Knowing what each of your personas is looking to achieve helps you set the right marketing message for them. Keep in mind that each person could interested in different things. But, because you should always present one UVP (unique value proposition) to each target group, it’s good to prioritize the data. For example, you could divide your data following the below:

  • Primary value (your UVP for this persona)
  • Secondary values (these are the most important benefits of your offer)

Additionally, you can use the same prioritization for your audience’s goals and challenges. That way, once you finish creating your buyer persona, writing marketing materials will be a lot easier.

  • Primary goal

How your product can help them achieve it (usually this will be tightly related to the UVP).

  • Other goals

Again, what your product can do for them? Often, you’ll use this as a “support” for the UVP.

  • Primary challenge

How your product can help (again, this is related to the UVP).

  • Other challenges

How your offer can help your audience overcome them? The answer to this will be included in the list of other product or service benefits.

Let’s not forget about potential obstacles that might stop your customers from making a purchase.

  • Primary objections. Is there one major thing that could make your potential customers quit the sales process?
  • Secondary/common objections. These include both persona-unique objections as well as those that are common among other potential buyers)

Naturally, the above is just a template. But before you get to creating your marketing message and elevator pitch, there’s still more data you could add. Are there any details that are related to the stage of their buyer’s journey, their habits or lifestyle?

Additional Information – Who Your Customer Really Is

Knowing the essential demographic data, the goals, values and challenges of your target customers, is a solid foundation. Unfortunately, some things are easy to miss and at the same time they can have a critical influence on your advertising success.

For example, are you sure your customers are ready to make a purchase?

Or maybe the persona that you were about to create is that of an aspirational customer? Someone who might buy your product or use your service, but is not ready yet? Or doesn’t even know yet that he or she could use it?

Another important factor, often neglected in traditional demographic research, is where your customers get their information from. In particular:

  • What blogs do they read?
  • Who influences them?
  • What social media are they most active in?
  • What are their favorite online channels?
  • What kind of content do they consume the most?
  • What’s their preferred search engine?
  • Do they browse the Internet on mobile devices?

The same applies to marketing persona that you create for customers of a local business. Sometimes, small location details can mean a lot. For example:

  • What college or university do/did they attend to?
  • What neighborhood do they live in?
  • How do they get to work (public transport/drive)?
people at the bus stop

People who commute to work by public transport often use their mobile phones to browse the Internet, check their email and log into social media. This means they could potentially see your advertising on their way to work.

Yet another group of questions that you could ask is that about habits. These can include any habits that are important for your business – from smoking through exercising to traveling:

  • Do they smoke?
  • Do they drink?
  • Do they use recreational drugs?
  • Do they eat out?
  • Do they travel on vacations every year?
  • Are they religious?

In reality, there are hundreds of questions that you could ask. The key is to focus on those that can help you create meaningful and profitable marketing campaigns. If there’s something that you believe is important for your business and its sales process, you should probably add it. In the end, who knows your business better than you do?

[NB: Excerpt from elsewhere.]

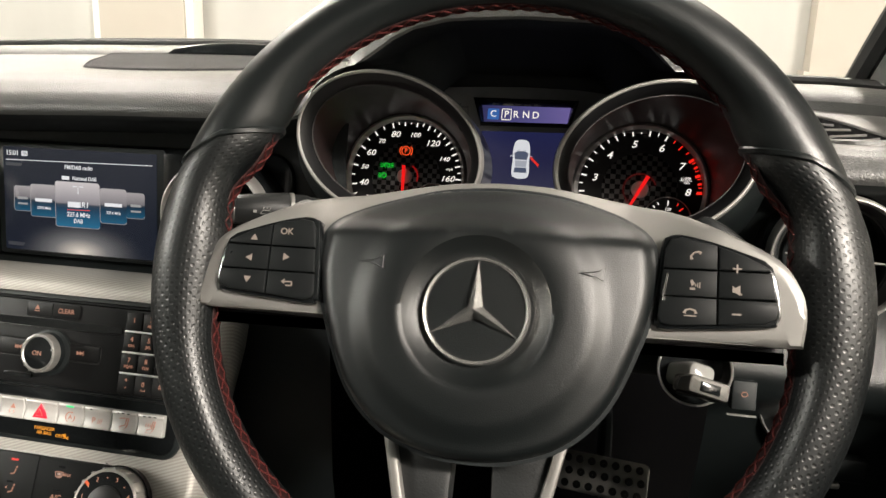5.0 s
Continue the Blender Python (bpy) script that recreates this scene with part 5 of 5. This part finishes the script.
part("tile_text", words("225.6 MHz", 0.0040, -0.0003, -0.0245, ztx, slant=0.1, wide=0.9), SW, scr)
part("tile_text", words("DAB", 0.0036, -0.0005, -0.0302, ztx, slant=0.05, wide=0.9), SW, scr)
part("red_rule", bar((-0.0115, -0.0204), (0.0115, -0.0198), 0.0006, ztx, ztx + 0.0002), glow("red rule", (0.9, 0.05, 0.04), 0.8), scr)
bm = bar((0.0, -0.0060), (0.0, 0.0000), 0.0007, ztx, ztx + 0.0002, w2=0.0003)
for s in (-1, 1):
    bar((s * 0.0012, 0.0006), (s * 0.0052, 0.0006), 0.0008, ztx, ztx + 0.0002, bm)
part("mast_symbol", bm, SW, scr)
part("lower_edge", bar((-0.0735, -0.0606), (0.0765, -0.0612), 0.0007, 0.0010, 0.0016), SLATE, display)
for s, x0, x1 in ((-1, -0.115, -0.0865), (1, 0.0825, 0.115)):
    part("gloss_wing", prism([(x0, 0.0335), (x1, 0.0335), (x1, -0.0605), (x0, -0.0605)], -0.003, 0.0012, 0.0012), GLOSS, display)

# ---- glove box front and latch ----
glove = thing("glove_box_latch", plane_at((-0.558, 0.4315, 0.909), 3, 0), "chrome-edged recessed glove box latch with a keyhole", "glove box latch")
bm = prism([(0.040, -0.014), (0.036, 0.012), (-0.0225, 0.0135), (-0.044, -0.006), (-0.036, -0.0115)], -0.004, -0.0006, 0.0006)
part("recess", bm, BLACK, glove)
part("handle", loops_mesh(bmesh.new(), [[(-0.021, 0.0125, 0.006), (0.035, 0.0122, 0.006)], [(-0.022, 0.009, 0.0075), (0.038, 0.006, 0.0075)], [(-0.020, -0.004, 0.005), (0.040, -0.007, 0.005)], [(-0.018, -0.008, 0.0), (0.041, -0.011, 0.0)]], closed=False), FASCIA, glove)
part("chrome_edge", tube([(-0.021, 0.0130, 0.006), (0.0, 0.0130, 0.0063), (0.033, 0.0126, 0.006), (0.0365, 0.0105, 0.006)], 0.0015, 6), RING_METAL, glove, "thin chrome edge")
part("lower_edge", tube([(-0.043, -0.0065, 0.001), (-0.036, -0.0112, 0.001), (0.042, -0.0150, 0.001)], 0.0008, 6), SLATE, glove)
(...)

Don’t Forget about Your Competitors

Apart from researching your own customers, you should also take a closer look at the audience of your competitors. This is helpful especially if you don’t have any audience yet and are starting out. In this case, targeting clients of businesses you want to compete with is the best way of understanding your potential customers. So how do you research the data for your buyer personas in the first place?

How to Find All the Data?

Don’t forget to read my article on researching your target audience. There are many different ways in which you can collect information about your current and potential buyers:

  • Brainstorming (this is where it should start)
  • Surveying your potential customers (via email, offline)
  • Going over your analytics tool (Google analytics, Facebook Audience Insights)
  • “Spying” on your current customers, for example on LinkedIn
  • interacting with your customers on social media and asking them questions
  • Browsing databanks such as Think with Google or Pew Research Center
  • Researching keywords using tools such as Google Keyword Planner
  • Using manual ways of collecting data such as review mining

Depending on the specificity of your business and its audience, there are other methods that you can use to find your customers. As usual, it’s important to think about your particular situation. But the above should be enough to create a business persona for almost any business out there. Speaking of it, let’s see how to do that in practice.

Marketing Persona Example

Let’s now take you through filling out a sample buyer persona. I will stick to one of the examples I have already introduced in this article – Bob.

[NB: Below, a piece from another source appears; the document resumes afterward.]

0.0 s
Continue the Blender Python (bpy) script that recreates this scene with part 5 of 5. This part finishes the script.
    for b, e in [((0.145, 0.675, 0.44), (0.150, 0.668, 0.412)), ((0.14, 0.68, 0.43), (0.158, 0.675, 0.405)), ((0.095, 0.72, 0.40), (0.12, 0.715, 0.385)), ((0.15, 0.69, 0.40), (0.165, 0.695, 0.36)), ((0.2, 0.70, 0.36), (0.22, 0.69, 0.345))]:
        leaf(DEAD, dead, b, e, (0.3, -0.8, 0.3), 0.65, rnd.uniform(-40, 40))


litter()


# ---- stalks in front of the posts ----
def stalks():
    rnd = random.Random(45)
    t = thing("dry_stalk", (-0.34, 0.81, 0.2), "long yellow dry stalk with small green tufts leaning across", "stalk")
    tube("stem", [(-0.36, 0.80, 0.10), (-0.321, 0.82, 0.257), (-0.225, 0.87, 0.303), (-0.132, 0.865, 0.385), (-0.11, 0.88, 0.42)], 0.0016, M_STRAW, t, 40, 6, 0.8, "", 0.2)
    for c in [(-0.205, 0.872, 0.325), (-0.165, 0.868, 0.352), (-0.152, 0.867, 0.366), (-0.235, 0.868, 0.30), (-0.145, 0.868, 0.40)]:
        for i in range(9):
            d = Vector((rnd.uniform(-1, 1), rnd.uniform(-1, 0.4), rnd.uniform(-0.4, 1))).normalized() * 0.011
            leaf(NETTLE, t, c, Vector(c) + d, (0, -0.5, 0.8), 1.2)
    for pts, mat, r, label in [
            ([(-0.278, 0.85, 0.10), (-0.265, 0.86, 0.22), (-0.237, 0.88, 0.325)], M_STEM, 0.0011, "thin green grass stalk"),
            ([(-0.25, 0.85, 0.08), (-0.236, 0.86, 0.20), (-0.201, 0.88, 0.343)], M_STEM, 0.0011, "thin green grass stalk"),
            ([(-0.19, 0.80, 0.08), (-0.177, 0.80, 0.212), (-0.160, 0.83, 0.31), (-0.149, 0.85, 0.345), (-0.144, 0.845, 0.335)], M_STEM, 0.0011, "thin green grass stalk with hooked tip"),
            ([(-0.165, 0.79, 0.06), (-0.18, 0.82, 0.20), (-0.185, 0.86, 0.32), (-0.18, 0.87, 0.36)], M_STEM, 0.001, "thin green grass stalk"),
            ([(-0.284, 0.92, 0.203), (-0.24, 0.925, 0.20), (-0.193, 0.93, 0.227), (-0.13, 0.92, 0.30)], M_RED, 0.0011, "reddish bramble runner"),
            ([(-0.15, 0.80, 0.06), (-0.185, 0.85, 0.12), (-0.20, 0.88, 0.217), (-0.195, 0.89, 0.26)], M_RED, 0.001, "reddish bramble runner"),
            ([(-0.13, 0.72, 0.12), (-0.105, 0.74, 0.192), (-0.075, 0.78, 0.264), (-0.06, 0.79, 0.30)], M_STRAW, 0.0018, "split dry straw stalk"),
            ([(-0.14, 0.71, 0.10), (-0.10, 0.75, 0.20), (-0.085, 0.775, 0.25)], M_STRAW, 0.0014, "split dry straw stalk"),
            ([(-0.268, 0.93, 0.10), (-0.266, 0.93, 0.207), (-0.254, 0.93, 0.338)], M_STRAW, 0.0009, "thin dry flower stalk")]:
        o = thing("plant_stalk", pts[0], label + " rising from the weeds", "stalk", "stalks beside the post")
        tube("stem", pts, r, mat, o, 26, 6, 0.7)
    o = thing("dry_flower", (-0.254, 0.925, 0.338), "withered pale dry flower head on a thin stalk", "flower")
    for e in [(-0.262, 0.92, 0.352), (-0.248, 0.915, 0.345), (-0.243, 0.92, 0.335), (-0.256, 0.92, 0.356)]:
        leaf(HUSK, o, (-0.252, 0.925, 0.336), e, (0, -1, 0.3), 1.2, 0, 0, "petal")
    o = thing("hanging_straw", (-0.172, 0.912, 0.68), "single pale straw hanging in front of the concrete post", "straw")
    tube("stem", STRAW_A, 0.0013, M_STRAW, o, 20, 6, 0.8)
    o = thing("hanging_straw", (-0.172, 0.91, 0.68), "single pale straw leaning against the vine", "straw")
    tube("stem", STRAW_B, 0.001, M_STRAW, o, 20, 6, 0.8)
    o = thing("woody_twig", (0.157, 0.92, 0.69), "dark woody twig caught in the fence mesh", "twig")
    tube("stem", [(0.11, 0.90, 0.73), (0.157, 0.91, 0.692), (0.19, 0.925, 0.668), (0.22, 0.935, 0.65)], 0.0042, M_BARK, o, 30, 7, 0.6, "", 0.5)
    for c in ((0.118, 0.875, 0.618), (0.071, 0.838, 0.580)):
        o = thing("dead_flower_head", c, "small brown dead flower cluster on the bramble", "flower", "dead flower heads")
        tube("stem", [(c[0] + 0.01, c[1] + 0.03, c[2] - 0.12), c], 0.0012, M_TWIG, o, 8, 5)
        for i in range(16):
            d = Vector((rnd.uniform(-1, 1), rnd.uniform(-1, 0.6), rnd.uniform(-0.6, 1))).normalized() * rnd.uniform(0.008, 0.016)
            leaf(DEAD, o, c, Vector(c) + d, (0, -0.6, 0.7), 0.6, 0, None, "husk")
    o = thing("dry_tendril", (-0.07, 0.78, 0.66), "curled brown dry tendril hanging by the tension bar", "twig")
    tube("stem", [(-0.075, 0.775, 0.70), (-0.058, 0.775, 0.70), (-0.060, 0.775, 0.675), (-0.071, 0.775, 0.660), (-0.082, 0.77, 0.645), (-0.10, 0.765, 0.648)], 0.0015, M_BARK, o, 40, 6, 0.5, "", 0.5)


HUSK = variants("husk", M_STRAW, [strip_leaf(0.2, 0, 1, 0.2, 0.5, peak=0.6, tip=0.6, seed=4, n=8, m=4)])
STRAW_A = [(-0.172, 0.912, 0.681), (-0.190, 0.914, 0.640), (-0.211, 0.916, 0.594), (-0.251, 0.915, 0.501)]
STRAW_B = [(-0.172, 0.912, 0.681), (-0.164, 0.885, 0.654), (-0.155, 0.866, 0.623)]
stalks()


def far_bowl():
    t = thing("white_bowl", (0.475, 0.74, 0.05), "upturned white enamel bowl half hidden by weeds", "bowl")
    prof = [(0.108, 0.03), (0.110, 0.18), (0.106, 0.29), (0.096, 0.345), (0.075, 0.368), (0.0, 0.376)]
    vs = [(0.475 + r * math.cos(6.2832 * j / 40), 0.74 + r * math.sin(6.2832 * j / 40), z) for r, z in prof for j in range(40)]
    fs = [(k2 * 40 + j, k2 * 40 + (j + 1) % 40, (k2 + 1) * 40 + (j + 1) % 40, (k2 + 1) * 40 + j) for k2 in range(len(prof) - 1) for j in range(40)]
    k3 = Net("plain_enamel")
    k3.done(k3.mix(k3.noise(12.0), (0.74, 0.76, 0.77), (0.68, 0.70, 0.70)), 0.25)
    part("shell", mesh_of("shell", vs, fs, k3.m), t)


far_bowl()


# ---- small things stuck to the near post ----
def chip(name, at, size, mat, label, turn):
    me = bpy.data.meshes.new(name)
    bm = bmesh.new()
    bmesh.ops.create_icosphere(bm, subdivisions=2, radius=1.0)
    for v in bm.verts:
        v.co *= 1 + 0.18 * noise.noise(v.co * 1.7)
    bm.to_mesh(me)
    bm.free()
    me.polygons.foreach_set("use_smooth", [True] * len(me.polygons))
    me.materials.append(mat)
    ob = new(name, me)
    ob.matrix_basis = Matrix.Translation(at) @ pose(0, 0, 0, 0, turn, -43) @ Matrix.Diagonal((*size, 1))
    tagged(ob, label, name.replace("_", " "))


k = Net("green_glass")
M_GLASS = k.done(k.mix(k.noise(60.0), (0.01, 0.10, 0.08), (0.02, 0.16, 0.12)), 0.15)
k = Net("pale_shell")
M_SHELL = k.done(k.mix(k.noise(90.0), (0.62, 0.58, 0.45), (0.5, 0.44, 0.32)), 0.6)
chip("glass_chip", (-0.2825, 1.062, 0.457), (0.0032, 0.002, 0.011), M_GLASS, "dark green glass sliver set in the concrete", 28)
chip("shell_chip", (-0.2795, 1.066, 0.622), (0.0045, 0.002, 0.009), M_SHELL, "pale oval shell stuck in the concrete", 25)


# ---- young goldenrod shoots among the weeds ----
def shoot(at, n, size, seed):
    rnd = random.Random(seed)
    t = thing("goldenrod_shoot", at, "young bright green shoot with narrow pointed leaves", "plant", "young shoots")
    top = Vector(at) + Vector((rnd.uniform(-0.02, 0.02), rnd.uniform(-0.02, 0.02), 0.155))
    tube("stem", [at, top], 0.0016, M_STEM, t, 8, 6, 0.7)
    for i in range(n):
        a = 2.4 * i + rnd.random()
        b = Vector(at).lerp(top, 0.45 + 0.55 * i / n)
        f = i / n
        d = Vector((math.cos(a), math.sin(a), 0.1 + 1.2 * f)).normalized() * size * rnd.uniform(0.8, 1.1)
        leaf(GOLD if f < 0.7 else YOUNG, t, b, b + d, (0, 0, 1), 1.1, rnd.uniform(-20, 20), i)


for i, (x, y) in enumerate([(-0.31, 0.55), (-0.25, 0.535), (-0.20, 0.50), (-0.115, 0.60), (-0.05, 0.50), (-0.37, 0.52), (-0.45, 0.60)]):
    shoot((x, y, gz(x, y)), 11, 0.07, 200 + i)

bob business owner persona template

Having an actual persona (with a photo or a drawing and all crucial details listed helps think about your customer as of a real person.

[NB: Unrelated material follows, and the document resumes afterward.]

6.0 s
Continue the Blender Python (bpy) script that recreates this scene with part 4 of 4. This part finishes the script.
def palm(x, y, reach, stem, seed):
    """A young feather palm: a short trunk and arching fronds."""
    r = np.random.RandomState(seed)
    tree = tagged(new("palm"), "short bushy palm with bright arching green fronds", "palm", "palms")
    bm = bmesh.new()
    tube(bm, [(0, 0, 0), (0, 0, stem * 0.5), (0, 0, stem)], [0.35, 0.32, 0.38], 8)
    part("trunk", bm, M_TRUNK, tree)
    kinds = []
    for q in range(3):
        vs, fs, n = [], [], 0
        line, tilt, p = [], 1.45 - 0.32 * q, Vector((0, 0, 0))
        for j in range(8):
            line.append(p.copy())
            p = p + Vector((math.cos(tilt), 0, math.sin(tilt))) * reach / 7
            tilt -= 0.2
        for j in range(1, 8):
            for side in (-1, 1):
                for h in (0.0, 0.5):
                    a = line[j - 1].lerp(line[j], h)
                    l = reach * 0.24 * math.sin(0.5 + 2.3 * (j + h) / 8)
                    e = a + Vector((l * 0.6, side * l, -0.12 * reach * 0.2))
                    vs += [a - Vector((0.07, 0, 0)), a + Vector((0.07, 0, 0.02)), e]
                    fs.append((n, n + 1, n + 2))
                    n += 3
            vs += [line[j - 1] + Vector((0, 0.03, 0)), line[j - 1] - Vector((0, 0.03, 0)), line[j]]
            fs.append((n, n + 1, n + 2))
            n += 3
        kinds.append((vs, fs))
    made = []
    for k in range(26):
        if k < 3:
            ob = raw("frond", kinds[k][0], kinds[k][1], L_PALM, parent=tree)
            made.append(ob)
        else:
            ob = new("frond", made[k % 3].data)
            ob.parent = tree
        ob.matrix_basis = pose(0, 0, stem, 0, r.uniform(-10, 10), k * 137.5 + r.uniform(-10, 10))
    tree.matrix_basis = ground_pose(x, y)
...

As you can see in the example, Bob is in his 50s, makes up to $80,000 per year and lives in a small town. He’s also a family man and treats his family and his small business as the two most important things in his life. Why it’s important?

Because this makes Bob risk-averse. Being in his 50s also means that he’s not that used to computers and the Internet, not to mention advertising, compared to his younger competitors. Based on that, we can assume that:

  • He most likely doesn’t spend too much time online
  • He’ll be looking for simple answers to his questions related to advertising
  • He’ll value step-by-step instructions in the course
  • Good support is essential for him as he’s afraid of being stuck or unable to take action on the product.
  • He knows his customers are active online – and is worried that he’ll lose them all to competitors.

Naturally, the above answers don’t have to be true. But it is safe to believe that an average hard-working man in his 50s won’t spend too much time online. That’s why a good way of reaching out to them is by using search engines. He probably doesn’t read industry blogs too often but there’s a chance he’ll search for some of the keywords that are related to your business.

Similarly, even though he doesn’t use Facebook (or does so but without success), that doesn’t mean he hasn’t tried. And, coming back to our advertising course example, that’s exactly what he wants to learn. This gives you another channel which you could use to interact with your persona.

It’s all about helping

Remember that in the end, your primary goal should be to help your customers solve their problems. When working on your personas, it’s worth creating 2 – 3 and giving each of them to someone on your team. Let different people re-read them and share their point of view. This can provide you with many valuable details that you could have initially missed.